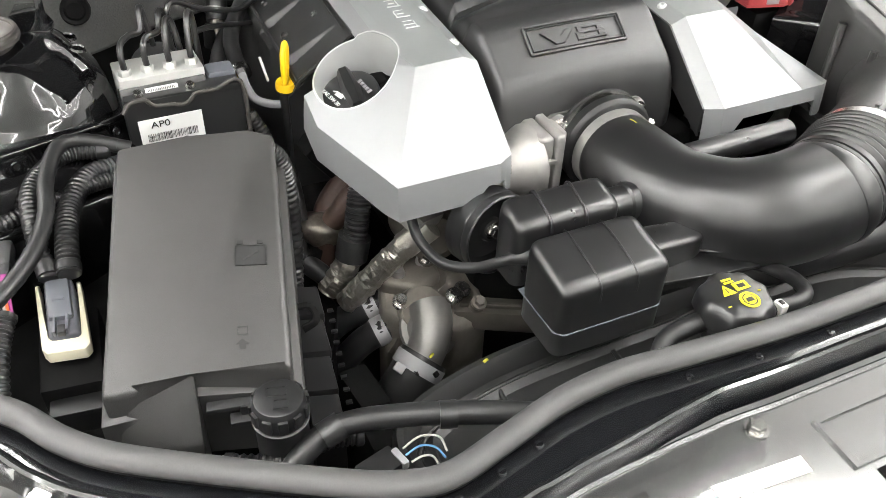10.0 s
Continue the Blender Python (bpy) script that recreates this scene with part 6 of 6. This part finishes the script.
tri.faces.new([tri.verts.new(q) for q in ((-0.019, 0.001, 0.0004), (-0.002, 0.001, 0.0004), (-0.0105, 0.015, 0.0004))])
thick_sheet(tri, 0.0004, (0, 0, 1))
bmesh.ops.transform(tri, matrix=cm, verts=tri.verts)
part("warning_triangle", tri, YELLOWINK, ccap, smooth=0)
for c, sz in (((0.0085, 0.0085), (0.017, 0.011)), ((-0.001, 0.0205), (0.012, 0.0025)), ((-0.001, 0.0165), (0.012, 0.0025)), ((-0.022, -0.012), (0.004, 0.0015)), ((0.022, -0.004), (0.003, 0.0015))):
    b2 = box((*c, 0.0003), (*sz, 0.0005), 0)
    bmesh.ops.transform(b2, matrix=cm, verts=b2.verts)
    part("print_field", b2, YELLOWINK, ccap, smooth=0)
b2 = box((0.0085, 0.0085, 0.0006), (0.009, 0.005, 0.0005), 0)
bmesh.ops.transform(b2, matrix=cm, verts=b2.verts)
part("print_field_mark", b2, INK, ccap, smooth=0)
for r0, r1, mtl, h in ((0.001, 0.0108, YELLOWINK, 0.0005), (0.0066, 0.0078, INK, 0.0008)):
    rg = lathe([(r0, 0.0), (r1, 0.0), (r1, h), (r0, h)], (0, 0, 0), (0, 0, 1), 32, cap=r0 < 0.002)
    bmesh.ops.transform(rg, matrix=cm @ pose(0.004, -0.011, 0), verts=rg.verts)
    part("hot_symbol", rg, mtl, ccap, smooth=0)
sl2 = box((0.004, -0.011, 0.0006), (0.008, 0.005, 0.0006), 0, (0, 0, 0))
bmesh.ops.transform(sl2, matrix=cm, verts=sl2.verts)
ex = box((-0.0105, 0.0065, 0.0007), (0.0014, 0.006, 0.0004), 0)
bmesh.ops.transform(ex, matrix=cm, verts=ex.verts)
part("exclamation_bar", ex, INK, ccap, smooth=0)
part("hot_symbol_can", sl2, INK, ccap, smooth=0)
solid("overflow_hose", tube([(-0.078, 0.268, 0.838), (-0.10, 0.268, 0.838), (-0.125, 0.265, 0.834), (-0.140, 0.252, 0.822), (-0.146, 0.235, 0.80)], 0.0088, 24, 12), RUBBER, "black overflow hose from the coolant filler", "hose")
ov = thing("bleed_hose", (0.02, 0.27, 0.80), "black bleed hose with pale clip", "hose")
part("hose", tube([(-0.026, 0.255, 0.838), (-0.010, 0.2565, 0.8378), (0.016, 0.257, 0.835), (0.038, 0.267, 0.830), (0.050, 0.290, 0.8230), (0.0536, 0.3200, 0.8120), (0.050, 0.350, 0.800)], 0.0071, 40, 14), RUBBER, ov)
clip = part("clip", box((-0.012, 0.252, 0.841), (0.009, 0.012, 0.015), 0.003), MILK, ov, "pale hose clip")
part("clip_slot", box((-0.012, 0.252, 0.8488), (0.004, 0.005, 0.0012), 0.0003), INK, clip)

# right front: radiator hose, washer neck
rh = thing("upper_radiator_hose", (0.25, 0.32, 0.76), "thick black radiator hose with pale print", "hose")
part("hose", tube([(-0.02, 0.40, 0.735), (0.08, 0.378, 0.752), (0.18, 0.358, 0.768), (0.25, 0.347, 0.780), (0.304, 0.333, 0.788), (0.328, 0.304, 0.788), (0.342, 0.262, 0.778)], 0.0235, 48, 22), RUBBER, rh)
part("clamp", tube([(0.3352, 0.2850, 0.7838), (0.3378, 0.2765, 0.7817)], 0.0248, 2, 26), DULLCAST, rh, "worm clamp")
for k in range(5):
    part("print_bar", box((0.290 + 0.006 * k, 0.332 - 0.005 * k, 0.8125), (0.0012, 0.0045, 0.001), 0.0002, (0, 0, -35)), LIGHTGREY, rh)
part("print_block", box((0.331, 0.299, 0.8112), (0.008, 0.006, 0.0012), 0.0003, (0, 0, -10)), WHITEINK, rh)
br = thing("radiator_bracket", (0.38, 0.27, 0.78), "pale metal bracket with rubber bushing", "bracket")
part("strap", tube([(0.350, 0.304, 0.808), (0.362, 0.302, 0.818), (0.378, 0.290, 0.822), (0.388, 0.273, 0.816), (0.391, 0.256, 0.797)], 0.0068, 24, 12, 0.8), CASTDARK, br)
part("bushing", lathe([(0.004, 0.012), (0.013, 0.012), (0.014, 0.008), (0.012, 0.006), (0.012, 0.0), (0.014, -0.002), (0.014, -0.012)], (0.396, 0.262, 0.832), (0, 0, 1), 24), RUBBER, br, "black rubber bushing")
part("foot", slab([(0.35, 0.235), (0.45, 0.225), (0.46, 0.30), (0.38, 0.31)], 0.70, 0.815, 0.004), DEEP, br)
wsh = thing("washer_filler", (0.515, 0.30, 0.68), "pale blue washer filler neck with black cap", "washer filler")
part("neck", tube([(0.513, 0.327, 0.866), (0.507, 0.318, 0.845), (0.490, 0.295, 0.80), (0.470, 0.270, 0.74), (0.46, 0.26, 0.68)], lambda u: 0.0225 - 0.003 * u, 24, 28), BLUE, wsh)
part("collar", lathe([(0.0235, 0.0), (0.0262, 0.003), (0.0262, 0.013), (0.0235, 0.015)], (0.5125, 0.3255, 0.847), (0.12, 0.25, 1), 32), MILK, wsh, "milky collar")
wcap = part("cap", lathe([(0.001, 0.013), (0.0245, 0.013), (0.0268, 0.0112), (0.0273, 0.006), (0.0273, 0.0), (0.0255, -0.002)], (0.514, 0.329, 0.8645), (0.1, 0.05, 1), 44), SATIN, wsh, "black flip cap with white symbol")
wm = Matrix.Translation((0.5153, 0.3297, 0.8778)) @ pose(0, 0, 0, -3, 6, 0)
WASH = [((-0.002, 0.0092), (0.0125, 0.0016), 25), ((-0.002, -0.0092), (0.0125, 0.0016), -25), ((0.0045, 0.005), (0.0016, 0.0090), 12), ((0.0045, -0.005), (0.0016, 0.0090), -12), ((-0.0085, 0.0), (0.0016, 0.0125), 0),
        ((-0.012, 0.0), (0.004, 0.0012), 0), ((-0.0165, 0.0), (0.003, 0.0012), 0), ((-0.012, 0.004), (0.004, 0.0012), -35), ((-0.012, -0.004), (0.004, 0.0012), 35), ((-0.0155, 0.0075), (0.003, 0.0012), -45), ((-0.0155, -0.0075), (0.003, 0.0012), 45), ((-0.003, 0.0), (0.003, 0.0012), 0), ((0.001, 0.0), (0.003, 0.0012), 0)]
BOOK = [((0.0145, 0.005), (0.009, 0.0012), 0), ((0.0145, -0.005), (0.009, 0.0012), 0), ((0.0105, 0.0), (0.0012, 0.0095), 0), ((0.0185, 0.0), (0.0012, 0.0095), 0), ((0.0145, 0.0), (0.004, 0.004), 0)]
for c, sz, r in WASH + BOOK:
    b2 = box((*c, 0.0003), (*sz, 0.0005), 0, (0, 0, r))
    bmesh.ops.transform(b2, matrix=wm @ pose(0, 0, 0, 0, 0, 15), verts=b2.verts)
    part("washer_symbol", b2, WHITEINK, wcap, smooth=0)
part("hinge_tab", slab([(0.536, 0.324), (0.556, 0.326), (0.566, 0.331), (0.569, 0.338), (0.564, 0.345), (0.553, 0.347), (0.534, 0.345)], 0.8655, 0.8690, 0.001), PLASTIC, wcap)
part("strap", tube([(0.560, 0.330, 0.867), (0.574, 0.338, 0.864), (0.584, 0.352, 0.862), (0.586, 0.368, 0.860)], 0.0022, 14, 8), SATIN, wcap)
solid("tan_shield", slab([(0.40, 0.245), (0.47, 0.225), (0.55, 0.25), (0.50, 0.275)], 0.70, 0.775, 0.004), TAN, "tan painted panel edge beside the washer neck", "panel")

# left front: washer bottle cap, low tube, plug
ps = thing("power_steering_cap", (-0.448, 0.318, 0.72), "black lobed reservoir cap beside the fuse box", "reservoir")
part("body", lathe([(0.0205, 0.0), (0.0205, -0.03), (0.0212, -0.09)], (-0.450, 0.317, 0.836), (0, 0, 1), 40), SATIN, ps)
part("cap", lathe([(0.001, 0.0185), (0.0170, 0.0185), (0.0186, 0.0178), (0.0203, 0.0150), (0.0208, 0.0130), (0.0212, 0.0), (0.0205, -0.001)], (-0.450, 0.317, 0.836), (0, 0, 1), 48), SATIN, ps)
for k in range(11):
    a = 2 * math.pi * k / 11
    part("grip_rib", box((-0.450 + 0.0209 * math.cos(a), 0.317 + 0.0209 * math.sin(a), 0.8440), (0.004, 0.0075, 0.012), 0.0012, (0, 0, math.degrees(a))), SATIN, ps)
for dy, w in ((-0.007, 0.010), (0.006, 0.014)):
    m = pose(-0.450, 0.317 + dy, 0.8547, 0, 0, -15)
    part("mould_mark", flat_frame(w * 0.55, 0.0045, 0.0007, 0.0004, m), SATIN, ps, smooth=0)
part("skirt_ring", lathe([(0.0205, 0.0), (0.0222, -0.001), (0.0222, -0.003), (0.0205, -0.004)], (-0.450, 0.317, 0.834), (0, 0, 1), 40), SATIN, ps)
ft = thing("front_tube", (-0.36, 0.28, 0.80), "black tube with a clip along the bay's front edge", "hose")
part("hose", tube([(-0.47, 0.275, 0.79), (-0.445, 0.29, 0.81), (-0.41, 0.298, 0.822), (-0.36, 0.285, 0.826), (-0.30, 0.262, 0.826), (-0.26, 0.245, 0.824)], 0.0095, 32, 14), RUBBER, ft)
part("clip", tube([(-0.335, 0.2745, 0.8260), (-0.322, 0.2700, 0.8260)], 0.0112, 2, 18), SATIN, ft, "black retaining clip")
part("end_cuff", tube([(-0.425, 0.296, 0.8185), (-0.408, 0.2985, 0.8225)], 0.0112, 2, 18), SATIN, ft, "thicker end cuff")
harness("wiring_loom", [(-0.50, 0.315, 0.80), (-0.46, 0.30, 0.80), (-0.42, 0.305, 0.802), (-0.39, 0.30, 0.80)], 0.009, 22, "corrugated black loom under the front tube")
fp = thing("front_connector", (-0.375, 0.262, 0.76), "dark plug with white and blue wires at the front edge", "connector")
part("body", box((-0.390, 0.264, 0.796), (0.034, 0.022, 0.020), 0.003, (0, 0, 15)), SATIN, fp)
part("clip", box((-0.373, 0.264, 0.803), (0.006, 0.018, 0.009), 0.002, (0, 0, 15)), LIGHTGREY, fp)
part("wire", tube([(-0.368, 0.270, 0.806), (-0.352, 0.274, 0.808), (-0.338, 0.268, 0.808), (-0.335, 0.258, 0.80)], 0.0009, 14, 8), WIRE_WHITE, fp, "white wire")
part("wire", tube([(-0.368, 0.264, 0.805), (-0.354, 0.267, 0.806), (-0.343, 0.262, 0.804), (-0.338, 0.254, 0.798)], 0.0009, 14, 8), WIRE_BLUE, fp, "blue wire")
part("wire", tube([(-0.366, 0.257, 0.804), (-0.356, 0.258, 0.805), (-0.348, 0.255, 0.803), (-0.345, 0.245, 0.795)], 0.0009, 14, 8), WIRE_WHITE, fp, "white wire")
####
▶ REQUIREMENT:
All lines above containing the string "with" are to be collected.

▶ RESPONSE TO THIS TASK:
Continue the Blender Python (bpy) script that recreates this scene with part 6 of 6. This part finishes the script.
ov = thing("bleed_hose", (0.02, 0.27, 0.80), "black bleed hose with pale clip", "hose")
rh = thing("upper_radiator_hose", (0.25, 0.32, 0.76), "thick black radiator hose with pale print", "hose")
br = thing("radiator_bracket", (0.38, 0.27, 0.78), "pale metal bracket with rubber bushing", "bracket")
wsh = thing("washer_filler", (0.515, 0.30, 0.68), "pale blue washer filler neck with black cap", "washer filler")
wcap = part("cap", lathe([(0.001, 0.013), (0.0245, 0.013), (0.0268, 0.0112), (0.0273, 0.006), (0.0273, 0.0), (0.0255, -0.002)], (0.514, 0.329, 0.8645), (0.1, 0.05, 1), 44), SATIN, wsh, "black flip cap with white symbol")
ft = thing("front_tube", (-0.36, 0.28, 0.80), "black tube with a clip along the bay's front edge", "hose")
fp = thing("front_connector", (-0.375, 0.262, 0.76), "dark plug with white and blue wires at the front edge", "connector")